Por Paula Arend Laier
SÃO PAULO (Reuters) - O aperto monetário imposto pelo banco central norte-americano pode frustrar o ciclo de cortes de juros em economias emergentes, como a brasileira, na visão da equipe da Kinea Investimentos, gestora independente que tem o Itaú Unibanco (BVMF:ITUB4) como sócio, conforme carta a clientes.
Os analistas ressaltam que, no atual ciclo econômico, esses países tiveram uma tendência de subir juros antes dos Estados Unidos e demais países desenvolvidos. No caso do Brasil, o movimento começou cerca de um ano antes do que o Federal Reserve.
E com um maior controle inflacionário em economias como a do Brasil e do Chile, observam, o mercado passou a esperar que os cortes de juros também começassem nos emergentes. Assim, afirmam, criou-se uma "situação inusitada", na qual emergentes precificam cortes na curva e alguns desenvolvidos, subidas de juros.
Na decisão de juros de setembro, o Fed indicou que as taxas de juros na economia norte-americana devem permanecer mais elevadas por um período mais longo de tempo, ratificando o recente movimento do mercado de juros, que já vinha elevando as taxas ao longo da curva durante o mês.
O BC comandado por Jerome Powell reconheceu a resiliência da economia, um mercado de trabalho ainda bastante apertado, e, como consequência, uma inflação que deve demorar mais tempo para convergir para a sua meta.
Nesse contexto, a equipe da gestora cita que há países, como o Chile e a Hungria, já indicando que a trajetória de cortes pode não ser a mesma imaginada inicialmente pelo mercado.
"Em um cenário de contínuo aperto nos Estados Unidos, imaginamos que essa situação possa se repetir em outros emergentes. E isso nos conduz à atual precificação dos cortes no Brasil", afirma a Kinea, que tem atualmente quase 100 bilhões de reais em ativos sob gestão.
As últimas comunicações do Comitê de Política Monetária (Copom) e de autoridades do BC brasileiro relacionadas à taxa Selic, atualmente em 12,75% ao ano, têm sido na direção de cortes de 0,50 ponto percentual nas próximas reuniões, mesmo ritmo das duas primeiras reduções.
Para a gestora, com os juros da maior economia global nas máximas de 20 anos e uma situação fiscal doméstica desafiadora, o BC terá dificuldades de acelerar o processo de cortes de juros no Brasil. E, caso o ambiente de mercado se torne adverso, "pode ter dificuldade em seguir com o ciclo de corte", acrescentou.

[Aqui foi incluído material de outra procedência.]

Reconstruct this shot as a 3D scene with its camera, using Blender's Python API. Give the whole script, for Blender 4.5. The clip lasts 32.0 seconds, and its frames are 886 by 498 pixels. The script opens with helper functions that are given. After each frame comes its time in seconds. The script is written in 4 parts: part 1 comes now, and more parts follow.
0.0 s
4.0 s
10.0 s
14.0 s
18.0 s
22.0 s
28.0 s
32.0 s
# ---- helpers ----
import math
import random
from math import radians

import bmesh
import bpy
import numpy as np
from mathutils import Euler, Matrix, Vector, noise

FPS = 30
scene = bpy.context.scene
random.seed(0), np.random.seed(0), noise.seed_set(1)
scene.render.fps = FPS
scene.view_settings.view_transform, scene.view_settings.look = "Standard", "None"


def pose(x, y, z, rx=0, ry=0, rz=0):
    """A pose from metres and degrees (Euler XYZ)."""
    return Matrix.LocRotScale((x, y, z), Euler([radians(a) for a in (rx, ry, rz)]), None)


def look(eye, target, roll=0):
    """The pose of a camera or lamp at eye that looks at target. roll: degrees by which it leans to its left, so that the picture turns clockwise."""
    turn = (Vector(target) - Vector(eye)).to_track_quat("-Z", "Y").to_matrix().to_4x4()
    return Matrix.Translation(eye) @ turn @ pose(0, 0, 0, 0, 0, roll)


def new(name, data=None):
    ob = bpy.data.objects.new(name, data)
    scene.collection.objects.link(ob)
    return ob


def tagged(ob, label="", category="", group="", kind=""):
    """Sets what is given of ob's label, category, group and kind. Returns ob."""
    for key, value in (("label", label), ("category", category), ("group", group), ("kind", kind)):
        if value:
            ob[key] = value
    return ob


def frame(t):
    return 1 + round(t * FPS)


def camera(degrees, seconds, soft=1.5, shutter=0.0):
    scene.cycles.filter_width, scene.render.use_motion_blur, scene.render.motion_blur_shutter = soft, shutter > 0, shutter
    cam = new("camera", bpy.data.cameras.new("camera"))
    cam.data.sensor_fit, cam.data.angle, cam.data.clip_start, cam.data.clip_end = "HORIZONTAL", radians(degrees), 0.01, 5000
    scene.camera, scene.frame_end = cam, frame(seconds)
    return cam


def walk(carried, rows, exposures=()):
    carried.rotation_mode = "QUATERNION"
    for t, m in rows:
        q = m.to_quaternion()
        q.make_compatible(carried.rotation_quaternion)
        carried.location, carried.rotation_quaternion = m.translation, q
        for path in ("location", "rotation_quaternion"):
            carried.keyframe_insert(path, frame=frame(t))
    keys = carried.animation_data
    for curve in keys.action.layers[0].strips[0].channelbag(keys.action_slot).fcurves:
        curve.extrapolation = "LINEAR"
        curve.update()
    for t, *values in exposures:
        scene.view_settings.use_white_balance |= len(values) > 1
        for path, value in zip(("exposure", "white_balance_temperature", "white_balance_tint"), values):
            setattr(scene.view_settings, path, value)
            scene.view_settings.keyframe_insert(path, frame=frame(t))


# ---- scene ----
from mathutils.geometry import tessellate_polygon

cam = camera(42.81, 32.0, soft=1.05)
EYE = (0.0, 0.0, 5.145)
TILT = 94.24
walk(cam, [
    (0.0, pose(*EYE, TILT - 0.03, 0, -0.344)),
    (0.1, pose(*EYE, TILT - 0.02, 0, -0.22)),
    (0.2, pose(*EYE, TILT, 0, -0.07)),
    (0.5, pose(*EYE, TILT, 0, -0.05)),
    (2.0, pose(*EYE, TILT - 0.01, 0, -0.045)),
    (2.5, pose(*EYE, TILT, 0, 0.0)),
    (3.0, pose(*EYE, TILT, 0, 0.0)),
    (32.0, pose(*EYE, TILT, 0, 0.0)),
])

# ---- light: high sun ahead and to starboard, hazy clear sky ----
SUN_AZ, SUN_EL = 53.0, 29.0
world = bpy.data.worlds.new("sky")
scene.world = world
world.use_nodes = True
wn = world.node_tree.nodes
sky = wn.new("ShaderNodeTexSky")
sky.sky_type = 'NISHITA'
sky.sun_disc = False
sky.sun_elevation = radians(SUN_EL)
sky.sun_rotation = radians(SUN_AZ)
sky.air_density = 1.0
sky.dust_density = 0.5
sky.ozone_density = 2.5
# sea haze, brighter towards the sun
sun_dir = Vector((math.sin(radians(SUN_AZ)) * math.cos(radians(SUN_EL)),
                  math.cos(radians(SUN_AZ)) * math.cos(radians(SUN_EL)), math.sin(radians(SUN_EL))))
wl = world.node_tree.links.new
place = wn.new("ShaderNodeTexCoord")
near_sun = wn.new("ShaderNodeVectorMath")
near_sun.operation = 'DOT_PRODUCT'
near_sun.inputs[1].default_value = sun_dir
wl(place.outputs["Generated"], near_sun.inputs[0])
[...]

Além dos riscos associados com cortes de juros em emergentes em um ambiente de elevação de juros no hemisfério norte, destacam, a questão fiscal deixa o Brasil em situação ainda mais delicada do que seus pares.
Os analistas da Kinea citam que, desde o começo do ano, têm visto o governo traçando compromissos fiscais ambiciosos e buscando fontes alternativas de receita para cumprir suas metas. Mas, ponderam, as pressões para aumento de gastos permanecem e alas do governo e do Congresso já defendem uma mudança da meta fiscal para 2024.
A equipe da Kinea avalia que, no momento, a ala mais fiscalista, capitaneada pelo ministro da Fazenda, Fernando Haddad, "vem ganhando as batalhas, mas a guerra está longe de ser vencida".
"A realidade é que o arcabouço proposto só se sustenta com o aumento de arrecadação, e isso, em um país com a carga tributária que nós temos, enfrenta bastante resistência", escreveram na primeira versão da carta que será publicada no fim de semana e que a Reuters teve acesso.
Eles sublinham que grande parte das medidas precisam do aval do Congresso e, ainda que aprovadas, há muita incerteza quanto ao potencial arrecadatório, dado que não são tradicionais medidas de alta de impostos, mas ações com maior arrecadação no Carf, mudança de regras de cobrança de tributos, entre outras.
"Ainda, para fechar a conta de 2024, o governo teria que fazer um contingenciamento das despesas da ordem de 20 bilhões de reais – o que, certamente, enfrentará muita resistência em um ano de eleições municipais", afirmam. "Não apostamos, portanto, no cumprimento da meta fiscal proposta para o ano que vem."
A Kinea trabalha com uma projeção de déficit da ordem de 0,8% do PIB no próximo ano, acima da banda de tolerância de 0,25% proposta. E avaliam que de 2025 em diante será ainda mais difícil para o governo cumprir suas metas
"Não só porque muitas das receitas são não recorrentes, mas também pela razão de que a regra do arcabouço implica um menor crescimento dos gastos nos próximos anos, o que vai na contramão do ciclo eleitoral, de aumentar os gastos", observam, lembrando das eleições em 2026.